Branch manager at Sagicor Bank, Tamara Waul-Douglas, also sought to discredit the perception that tennis is a sport for Jamaica’s so-called upper-class.

“For tennis that’s a misconception as tennis is played by so many kids across Jamaica and is played in almost every school in Jamaica. When you go to the tournaments you will see that it is not just an uptown or downtown thing, it’s a Jamaican thing,” said the vivacious banker, who attended Tuesday’s function at Sagicor’s Jamaican headquarters in New Kingston.

David Isaacs, the tournament referee of the junior tennis championship set for the Eric Bell Tennis Centre from tomorrow through to Sunday, noted that the sport has its tentacles in downtown and rural Jamaica as well.

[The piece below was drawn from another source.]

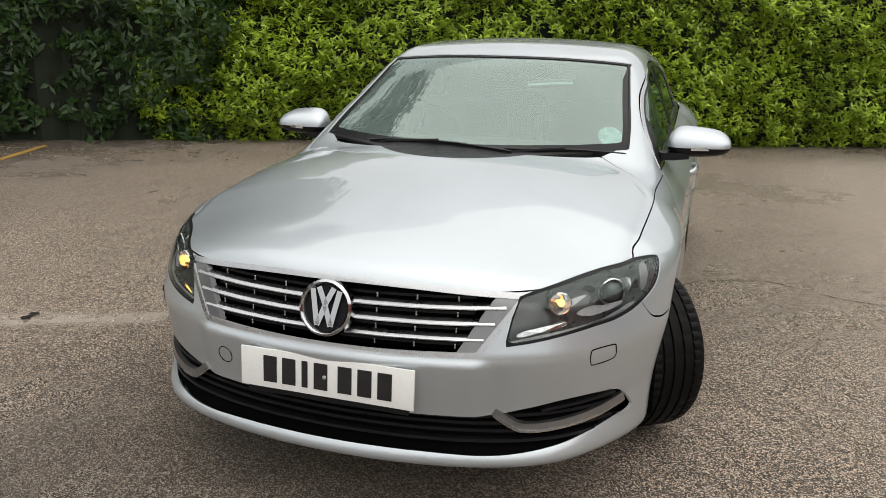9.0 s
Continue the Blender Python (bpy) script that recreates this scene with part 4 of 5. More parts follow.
# side windows: gap, bright trim, rubber, then panes and pillars
WINDOW = rounded([(-0.872, 0.912), (-0.872, 0.912), (-0.794, 1.007), (-0.677, 1.097), (-0.451, 1.207), (-0.238, 1.271), (-0.024, 1.311), (0.226, 1.329), (0.472, 1.321), (0.714, 1.294), (0.933, 1.251), (1.114, 1.19), (1.242, 1.132), (1.30, 1.08), (1.31, 1.05), (1.29, 1.038), (0.904, 1.016), (0.616, 1.001), (0.229, 0.981), (-0.229, 0.952), (-0.622, 0.926)], 6)
body, opening = SK.cut(body, within(WINDOW, "side"))
ring = lambda d: (lambda p: within(WINDOW, "side")(p) - d)
gap, opening = SK.cut(opening, ring(0.008))
bright, opening = SK.cut(opening, ring(0.0185))
rubber, opening = SK.cut(opening, ring(0.030))
pillar_at = lambda x0, z0, x1, z1: (lambda p: p[:, 0] - (x0 + (x1 - x0) * (p[:, 2] - z0) / (z1 - z0)))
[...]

“It’s not only a rich man sport as is seen by many in the world today... you have people come from all around, and right now one of the best young players (in Jamaica) by the name of Mekalia Stephens, originates out of May Pen and I think she is one of the prodigies we have to look out for,” he said.

But local tennis also faces other stubborn challenges as it seeks to execute its costly programmes.

“It’s very difficult to attract sponsorship as sponsorship dollars is what helps to drive this development and there is little you can do without money these days, but despite that we have been very savvy in the use of the funds we have to run our programmes,” Morgan told the Jamaica Observer.

He said also that insufficient facilities are hampering the progress of the game, but noted that Tennis Jamaica has been creative as a counter move.

“We also continue to fight with (a lack of) access to tennis courts and part of our whole development programme is to get courts set up at different parts of the island so the kids can use them.

“We are working with hotels and other facilities that have courts because we believe the talent is there, the kids are coming out. (We are grateful) that we get a lot of support from the International Tennis Federation and the Olympic Solidarity Programme, but we still can have a bit more (help),” ended Morgan.